Ruma National Park in Nyanza has been officially launched as a rhino sanctuary. A male black rhino named Russelas from Mugie Rhino Sanctuary in Laikipia but born in 1998 in Nairobi National Park was the first to be re-introduced and followed by Betty, a sub-adult female born in Mugie 3.9 years ago.
Russelas, who was a dominant adult male in Mugie, came out charging while Betty was calm and started eating the moment she stepped onto the Ruma soils. The rhinos were fitted with latest technology of radio transmitters and microchips for monitoring. This was a historic comeback of rhinos to this area. With a capacity of hosting 85 black rhinos, the last time rhinos were sighted in the Ruma general area was in mid 1950s, more than half a century ago. Black rhino numbers reduced from 20,000 in 1960s to less than 300 by mid 1980s in Kenya mainly due to hunting.

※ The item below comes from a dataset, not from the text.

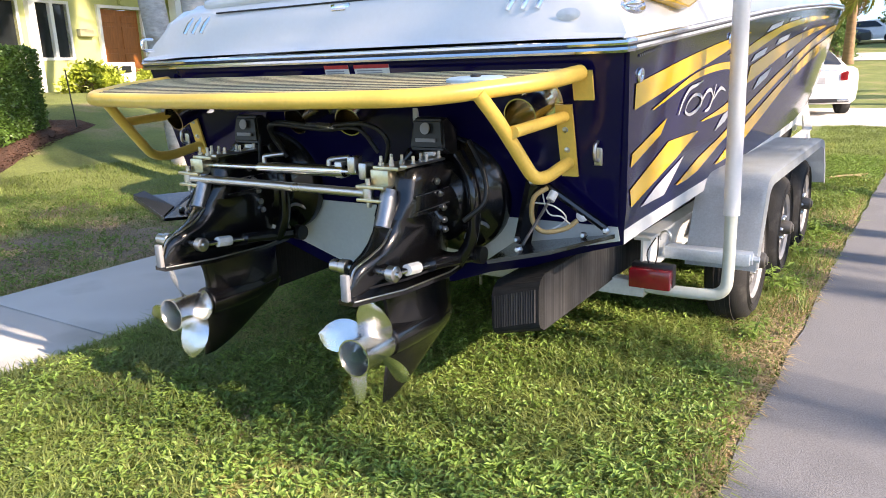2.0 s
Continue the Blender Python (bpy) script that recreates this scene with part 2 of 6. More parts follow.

However, the population has since increased to slightly over 600 animals following a Presidential Decree of 1985 that declared black rhino a special animal that required special protection combined by hard work and dedication of rhino monitoring staff on State, Community, Private and County Council lands with rhinos. The launch of the rhino sanctuary was presided over by the KWS Board of Trustees chairman, Hon. David Mwiraria, and the Director, Mr Julius Kipng’etich.
Hon. Mwiraria praised the great conservation efforts, citing the move to introduce rhinos in Ruma National Park as a visionary move of enhancing tourism in the Western Kenya tourism circuit and unlocking tourism potential in the area.
These sentiments were echoed by Mr. Kipng’etich who encouraged tourism sector players to invest in the area, particularly accommodation facilities. He reiterated the need to aggressively market the national park alongside other tourism potential in the area by, for example, linking it to the famous Thim Lich Ohinga ruins, the famous Luo legend, Gor Mahia, the vicinity of Lake Victoria, The untapped rich Luo culture, the Homa Hills hot springs of Simbi Nyaima crater and the National Park’s proximity to the famous Maasai Mara National Reserve.
The launch of Ruma National Park as a rhino sanctuary comes at a time when poaching threat to rhinos is high globally for reasons that are mythical with no scientific backing. Mr Kipng’etich assured Kenyans and the world at large that the poaching threat will be fought against by all means and called upon closer collaboration and support of communities living around all the wildlife conservation areas.
Hon Mwiraria announced that phase two of re-introducing rhinos to the National Park, tentatively scheduled for early 2012, will also involve re-introduction of other wildlife species to enrich species diversity and ecological balance in the Park.
The reintroduction of rhinos into Ruma National Park was jointly funded by KWS and WWF-ESARPO.